Chris: We just need more venues.

Marlon: That’s the thing.

Alex: Yeah Leeds needs another 250 cap venue. Another dedicated venue.

DIY Leeds: Another place like Wire.

Marlon: Yeah, all the places we’ve used so far are multi-disciplinary performance, arts spaces. All sorts of things. Just a lot of room which you can hire basically. If there was a purpose built 300 cap room that would be sweet.

DIY Leeds: Completely off the subject, but the artwork on your flyers is always top notch. Who’s responsible for that?

Chris: Yes big up to Patch Keys. He’s got a great style. And it’s really nice that we’ve been able to use him for all of them and have a uniform style across all of them.

Marlon: Yeah Chris has got them all on his wall and side by side they look great. They really fit together nicely.

Chris: Yeah we’re really lucky to have discovered him and have him do our artwork.

DIY Leeds: Well I think you’ve covered everything I was going to ask.

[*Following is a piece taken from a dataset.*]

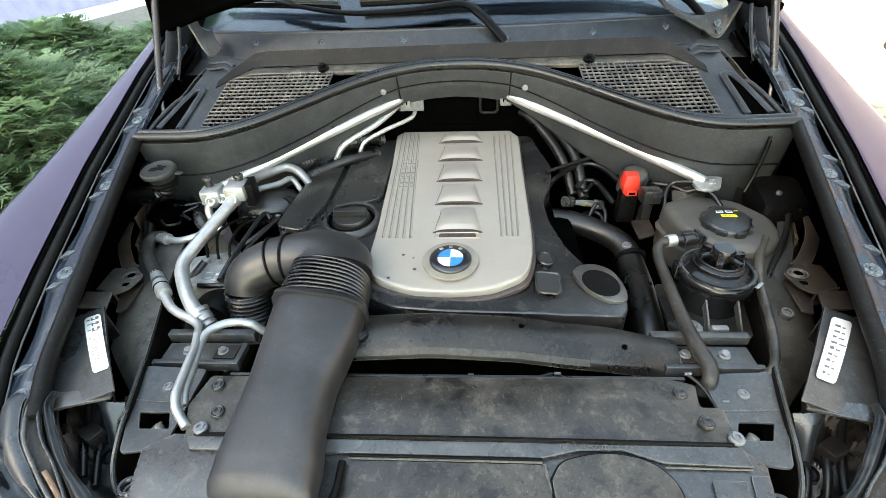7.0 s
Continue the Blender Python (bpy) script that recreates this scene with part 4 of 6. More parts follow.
for side in (-1, 1):
    br = thing("radiator_bracket", (side * 0.48, 0.64, 0.8), "folded grey steel bracket beside the radiator", "bracket", "radiator brackets")
    outer = [(0.416, 0.548), (0.420, 0.697), (0.530, 0.700), (0.504, 0.602), (0.480, 0.540)]
    hole = [(0.425, 0.581), (0.474, 0.580), (0.490, 0.609), (0.440, 0.611)]
    part("sheet", holed([(side * x, y) for x, y in rounded(outer, 0.008)], [(side * x, y) for x, y in rounded(hole, 0.004)], lambda x, y: 0.899 + 0.1 * max(0, abs(x) - 0.49) ** 1.0, 0.005), M["sheet_grey"], br, "folded grey sheet with a square hole")
    part("fold_line", pipe([(side * 0.424, 0.628, 0.9002), (side * 0.47, 0.629, 0.9002), (side * 0.508, 0.631, 0.901)], 0.0012, segs=6, sub=1), M["sheet_grey"], br)
    # near-black sheet under the opening, painted shade
    part("gap_shade", slab([(side * 0.41, 0.56), (side * 0.49, 0.56), (side * 0.50, 0.63), (side * 0.41, 0.63)], 0.845, 0.004, 0), M["void"], br)
    g = pipe([(side * 0.452, 0.590, 0.868), (side * 0.460, 0.596, 0.885)], 0.008, segs=8, sub=1)
    part("fitting", g, M["alu"], br)
    place("bolt", SCREW, Matrix.Translation((side * 0.468, 0.658, 0.901)) @ Matrix.Scale(0.85, 4), br)
    # upright folded wall outside the bracket
    rim = spline([(0.534, 0.702, 0.912), (0.516, 0.645, 0.912), (0.504, 0.600, 0.908), (0.498, 0.565, 0.898), (0.492, 0.530, 0.880), (0.478, 0.503, 0.862), (0.452, 0.488, 0.852)], 5)
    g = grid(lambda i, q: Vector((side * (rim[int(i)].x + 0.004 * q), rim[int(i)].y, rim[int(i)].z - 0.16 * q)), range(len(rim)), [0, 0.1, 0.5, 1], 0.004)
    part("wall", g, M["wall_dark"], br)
    g = pipe([(side * p.x, p.y, p.z + 0.001) for p in rim], 0.0032, segs=6, sub=1)
    part("edge", g, M["body_dull"], br)
    for zz in (0.86, 0.875):
        g = bmesh.new()
        tube(g, [Vector((side * 0.452 + 0.013 * math.cos(a), 0.503 + 0.012 * math.sin(a), zz)) for a in np.linspace(0, 2 * math.pi, 15)], 0.004, segs=6, sub=1, caps=False)
        part("rubber_ring", g, M["carrier_grey"], br)
    # arm that runs from the wing to the carrier
    a, c = spline([(0.572, 0.625, 0.915), (0.558, 0.612, 0.905), (0.548, 0.594, 0.878), (0.546, 0.575, 0.842), (0.548, 0.555, 0.80)], 4), spline([(0.520, 0.622, 0.905), (0.523, 0.607, 0.885), (0.523, 0.590, 0.855), (0.521, 0.572, 0.83), (0.522, 0.552, 0.79)], 4)
    g = grid(lambda i, q: Vector((side, 1, 1)) * (a[int(i)].lerp(c[int(i)], q) + Vector((0, -0.006 * math.sin(math.pi * q), 0.004 * math.sin(math.pi * q)))), range(len(a)), list(np.linspace(0, 1, 6)), 0.004)
    part("arm_block", box(bmesh.new(), (side * 0.537, 0.572, 0.822), (0.044, 0.03, 0.05), Matrix.Rotation(side * 0.15, 4, "Z") @ Matrix.Rotation(0.35, 4, "X"), 0.006), M["carrier_grey"], br)
    part("block_hole", lathe(bmesh.new(), [(0.011, -0.004), (0.0115, 0.001), (0.009, 0.0015), (0.008, -0.003), (0.0, -0.003)], 18, along((side * 0.535, 0.5625, 0.847), (0, -0.35, 0.94))), M["plastic_dark"], br, "dark round hole in the block")
    part("arm", g, M["carrier_grey"], br, "blue grey plastic arm")
    place("bolt", BOLT, along((side * 0.536, 0.572, 0.836), (0, -0.7, 0.7)) @ Matrix.Scale(0.8, 4), br)

beam = thing("crossmember", (0, 0.73, 0.85), "dusty arched steel crossmember in front of the engine", "crossmember")


def beam_z(x):
    return lin(abs(x + 0.03), [0, 0.15, 0.3, 0.42, 0.55], [0.962, 0.955, 0.932, 0.905, 0.896])


sec = [(0.777, -0.035), (0.775, -0.004), (0.768, 0.0), (0.728, -0.003), (0.722, -0.007), (0.708, -0.012), (0.701, -0.019), (0.698, -0.034)]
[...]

I often close with plans for the future. Any beyond what you’ve spoken about?

Marlon: More mixes, we’ve got the mix series going.

Chris: I think we’ve done thirteen now.

Marlon: We have a lot of things like that lined up that we keep not quite getting around to because organising DIY events is a lot more important and takes a lot of time.

Alex: And then we all have our own solo projects as well which take up time.

Marlon: Plus we’re all working or at uni which takes up more time. So with all that the podcast falls quite low on the list of priorities but obviously once we get into a regular space where we don’t need to wory so much about every aspect of the night we can push stuff like that a lot more, and become more of a platform rather than just a night. Which I think is good, because that’s something which Leeds would really benefit from.